▸ **Exercise objective**: Copy every line, exactly and only, from the line containing "import bmesh" to the line containing "turn = (Vector(target)", both lines included.

· · · ·

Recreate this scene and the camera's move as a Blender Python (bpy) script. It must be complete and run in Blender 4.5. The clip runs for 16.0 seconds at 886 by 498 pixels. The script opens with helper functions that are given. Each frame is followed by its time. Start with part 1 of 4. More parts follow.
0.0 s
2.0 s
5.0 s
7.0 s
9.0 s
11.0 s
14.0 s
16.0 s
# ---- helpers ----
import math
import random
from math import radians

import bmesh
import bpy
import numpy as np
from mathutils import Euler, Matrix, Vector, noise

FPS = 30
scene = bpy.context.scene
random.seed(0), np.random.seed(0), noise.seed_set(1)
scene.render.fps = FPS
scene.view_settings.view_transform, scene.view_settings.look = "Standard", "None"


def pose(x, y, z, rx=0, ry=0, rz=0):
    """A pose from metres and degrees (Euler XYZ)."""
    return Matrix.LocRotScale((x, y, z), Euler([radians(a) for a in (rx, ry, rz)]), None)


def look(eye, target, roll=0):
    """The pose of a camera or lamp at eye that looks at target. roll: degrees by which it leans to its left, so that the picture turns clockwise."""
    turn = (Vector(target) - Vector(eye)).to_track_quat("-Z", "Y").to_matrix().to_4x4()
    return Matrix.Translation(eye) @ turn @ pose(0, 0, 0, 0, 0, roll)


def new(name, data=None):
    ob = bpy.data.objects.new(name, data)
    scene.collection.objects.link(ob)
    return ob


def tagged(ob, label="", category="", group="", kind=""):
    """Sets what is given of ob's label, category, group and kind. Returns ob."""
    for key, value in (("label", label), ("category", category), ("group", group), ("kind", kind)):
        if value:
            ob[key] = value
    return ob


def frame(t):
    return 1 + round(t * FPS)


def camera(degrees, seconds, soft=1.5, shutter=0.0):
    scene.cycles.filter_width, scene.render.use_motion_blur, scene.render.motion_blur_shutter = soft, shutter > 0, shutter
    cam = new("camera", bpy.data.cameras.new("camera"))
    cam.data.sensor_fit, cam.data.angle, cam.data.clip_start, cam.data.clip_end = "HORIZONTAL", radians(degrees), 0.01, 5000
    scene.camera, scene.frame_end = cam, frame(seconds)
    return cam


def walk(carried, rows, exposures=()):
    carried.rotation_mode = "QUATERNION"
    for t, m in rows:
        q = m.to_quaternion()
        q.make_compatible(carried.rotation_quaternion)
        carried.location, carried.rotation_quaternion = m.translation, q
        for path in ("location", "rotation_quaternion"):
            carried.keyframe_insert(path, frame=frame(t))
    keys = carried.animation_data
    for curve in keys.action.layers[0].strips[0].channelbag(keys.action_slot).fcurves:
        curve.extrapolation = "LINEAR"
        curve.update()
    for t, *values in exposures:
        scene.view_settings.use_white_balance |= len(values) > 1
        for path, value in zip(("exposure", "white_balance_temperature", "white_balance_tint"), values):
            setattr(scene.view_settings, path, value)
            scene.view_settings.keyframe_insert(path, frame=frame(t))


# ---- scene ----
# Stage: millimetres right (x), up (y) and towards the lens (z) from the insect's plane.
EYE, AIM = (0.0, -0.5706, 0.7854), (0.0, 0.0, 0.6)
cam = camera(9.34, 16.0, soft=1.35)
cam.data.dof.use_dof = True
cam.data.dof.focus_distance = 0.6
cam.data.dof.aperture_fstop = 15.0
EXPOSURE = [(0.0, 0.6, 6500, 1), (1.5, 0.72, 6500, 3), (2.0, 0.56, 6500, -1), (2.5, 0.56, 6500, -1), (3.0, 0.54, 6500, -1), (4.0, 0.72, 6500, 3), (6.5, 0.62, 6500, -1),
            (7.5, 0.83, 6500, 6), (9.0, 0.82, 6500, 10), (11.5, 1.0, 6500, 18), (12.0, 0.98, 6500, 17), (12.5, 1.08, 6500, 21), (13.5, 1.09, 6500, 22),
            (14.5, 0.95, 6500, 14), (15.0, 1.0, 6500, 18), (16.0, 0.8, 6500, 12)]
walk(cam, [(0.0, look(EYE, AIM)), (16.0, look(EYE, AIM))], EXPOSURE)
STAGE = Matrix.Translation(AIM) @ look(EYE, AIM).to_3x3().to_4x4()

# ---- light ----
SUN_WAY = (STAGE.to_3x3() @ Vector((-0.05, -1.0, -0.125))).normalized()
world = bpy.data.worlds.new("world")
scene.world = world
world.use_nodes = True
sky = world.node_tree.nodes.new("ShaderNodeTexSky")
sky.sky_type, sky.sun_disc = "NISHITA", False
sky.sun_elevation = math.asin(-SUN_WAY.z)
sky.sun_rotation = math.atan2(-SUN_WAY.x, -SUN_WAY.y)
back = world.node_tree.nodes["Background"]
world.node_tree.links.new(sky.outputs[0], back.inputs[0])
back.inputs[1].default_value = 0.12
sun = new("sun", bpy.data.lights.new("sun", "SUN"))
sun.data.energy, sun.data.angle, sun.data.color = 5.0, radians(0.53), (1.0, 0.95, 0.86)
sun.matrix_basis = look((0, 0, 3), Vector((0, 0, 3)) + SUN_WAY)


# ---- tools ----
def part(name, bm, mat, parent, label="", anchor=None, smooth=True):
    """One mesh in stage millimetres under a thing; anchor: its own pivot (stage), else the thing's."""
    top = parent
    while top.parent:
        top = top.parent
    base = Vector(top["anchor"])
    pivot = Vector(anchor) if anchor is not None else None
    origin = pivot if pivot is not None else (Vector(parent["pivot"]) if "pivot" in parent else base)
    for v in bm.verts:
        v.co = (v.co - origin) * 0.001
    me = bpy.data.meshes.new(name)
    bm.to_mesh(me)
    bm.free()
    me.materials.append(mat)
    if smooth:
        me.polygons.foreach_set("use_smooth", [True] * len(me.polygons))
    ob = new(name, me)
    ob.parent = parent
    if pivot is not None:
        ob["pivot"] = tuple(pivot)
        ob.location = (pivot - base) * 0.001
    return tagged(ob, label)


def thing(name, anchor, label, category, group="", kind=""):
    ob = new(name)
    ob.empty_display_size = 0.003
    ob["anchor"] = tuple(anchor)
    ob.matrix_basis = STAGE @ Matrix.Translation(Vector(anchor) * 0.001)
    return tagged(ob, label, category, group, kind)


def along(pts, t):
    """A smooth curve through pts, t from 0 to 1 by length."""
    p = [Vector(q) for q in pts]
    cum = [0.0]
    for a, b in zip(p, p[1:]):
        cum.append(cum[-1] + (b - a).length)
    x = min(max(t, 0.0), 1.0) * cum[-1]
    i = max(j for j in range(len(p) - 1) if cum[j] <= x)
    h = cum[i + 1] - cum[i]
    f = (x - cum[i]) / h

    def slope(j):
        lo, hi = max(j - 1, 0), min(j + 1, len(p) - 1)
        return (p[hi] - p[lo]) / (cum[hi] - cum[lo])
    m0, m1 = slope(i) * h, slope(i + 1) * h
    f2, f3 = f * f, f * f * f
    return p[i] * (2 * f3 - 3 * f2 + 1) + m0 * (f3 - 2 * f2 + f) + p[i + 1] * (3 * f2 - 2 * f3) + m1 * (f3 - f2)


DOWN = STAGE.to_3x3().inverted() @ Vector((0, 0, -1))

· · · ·

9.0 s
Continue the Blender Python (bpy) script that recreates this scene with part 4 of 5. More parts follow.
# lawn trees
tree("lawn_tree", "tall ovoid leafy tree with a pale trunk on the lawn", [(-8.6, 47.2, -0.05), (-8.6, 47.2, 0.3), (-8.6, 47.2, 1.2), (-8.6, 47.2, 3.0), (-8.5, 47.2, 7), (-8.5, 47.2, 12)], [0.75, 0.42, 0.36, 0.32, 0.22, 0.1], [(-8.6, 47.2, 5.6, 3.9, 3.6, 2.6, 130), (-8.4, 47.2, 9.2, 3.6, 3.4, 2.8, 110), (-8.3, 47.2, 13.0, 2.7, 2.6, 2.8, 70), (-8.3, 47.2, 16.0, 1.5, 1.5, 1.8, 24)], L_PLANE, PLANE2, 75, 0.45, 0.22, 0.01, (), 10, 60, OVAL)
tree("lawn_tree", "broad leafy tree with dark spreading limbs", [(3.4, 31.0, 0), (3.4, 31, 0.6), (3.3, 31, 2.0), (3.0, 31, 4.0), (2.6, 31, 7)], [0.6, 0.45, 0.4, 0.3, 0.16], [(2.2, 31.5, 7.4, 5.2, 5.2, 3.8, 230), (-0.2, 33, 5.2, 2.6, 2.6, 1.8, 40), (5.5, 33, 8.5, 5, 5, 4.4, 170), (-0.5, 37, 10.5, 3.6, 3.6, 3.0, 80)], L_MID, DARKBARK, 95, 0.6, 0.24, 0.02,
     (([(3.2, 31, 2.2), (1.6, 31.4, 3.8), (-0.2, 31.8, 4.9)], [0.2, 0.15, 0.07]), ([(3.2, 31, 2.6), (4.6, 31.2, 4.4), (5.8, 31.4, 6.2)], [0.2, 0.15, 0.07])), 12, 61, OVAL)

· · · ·

▸ **Answer to the exercise**:
import bmesh
import bpy
import numpy as np
from mathutils import Euler, Matrix, Vector, noise

FPS = 30
scene = bpy.context.scene
random.seed(0), np.random.seed(0), noise.seed_set(1)
scene.render.fps = FPS
scene.view_settings.view_transform, scene.view_settings.look = "Standard", "None"


def pose(x, y, z, rx=0, ry=0, rz=0):
    """A pose from metres and degrees (Euler XYZ)."""
    return Matrix.LocRotScale((x, y, z), Euler([radians(a) for a in (rx, ry, rz)]), None)


def look(eye, target, roll=0):
    """The pose of a camera or lamp at eye that looks at target. roll: degrees by which it leans to its left, so that the picture turns clockwise."""
    turn = (Vector(target) - Vector(eye)).to_track_quat("-Z", "Y").to_matrix().to_4x4()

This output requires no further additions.